Career Mobility of Planning Alumni in the United States: Evidence from Professional Profile Data using Large Language Models
For planning professionals and educators, this provides large-scale empirical evidence on career advancement factors, though findings are incremental given reliance on existing career theories and LinkedIn data limitations.
This study analyzes career mobility among over 130,000 planning alumni in the US using LinkedIn data extracted via large language models. It finds that boundaryless career patterns (multisector experience, lateral moves), soft skills, geographic mobility, and large professional networks are associated with higher upward mobility, while AI skills offer limited advantage.
Problem, Research Strategy, and Findings: Planning professions in the United States navigate complex and dynamic career landscapes under rapid urban changes, yet comprehensive evidence regarding their career trajectories, advancement patterns, and the influence of social, spatial, organizational, and educational factors remains limited. This study draws on boundaryless career theory, social capital theory, and spatial opportunity models to analyze career mobility among more than 130,000 planning alumni. Using large language models to extract structured information from LinkedIn profiles, our results reveal that planning alumni who adopt boundaryless career patterns, specifically multisector experience or lateral and industry-switching trajectories, achieve significantly higher upward mobility.

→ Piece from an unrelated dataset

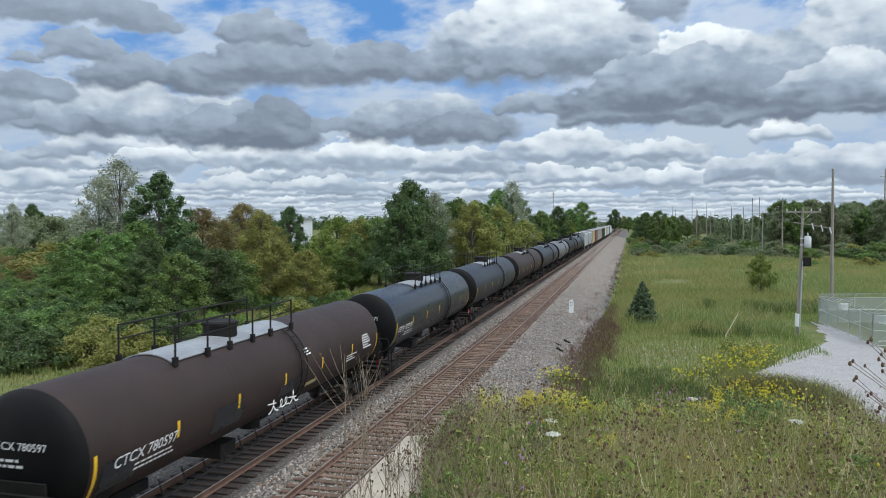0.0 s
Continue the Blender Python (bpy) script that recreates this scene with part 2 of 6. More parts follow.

While technical competencies provide a foundational entry-level signal, soft skills leveraged through strategic lateral moves become increasingly decisive as planners reach senior stages. Geographic mobility and employment in larger, diverse metropolitan labor markets are both associated with advancement, though the latter provides modest benefits. Larger professional networks and greater organizational engagement are consistently associated with upward career transitions, while AI-related skills, now commonplace, present limited additional advantage. Limitations include reliance on LinkedIn data, which may underrepresent alumni without online profiles, and an individual-level focus that omits organizational factors.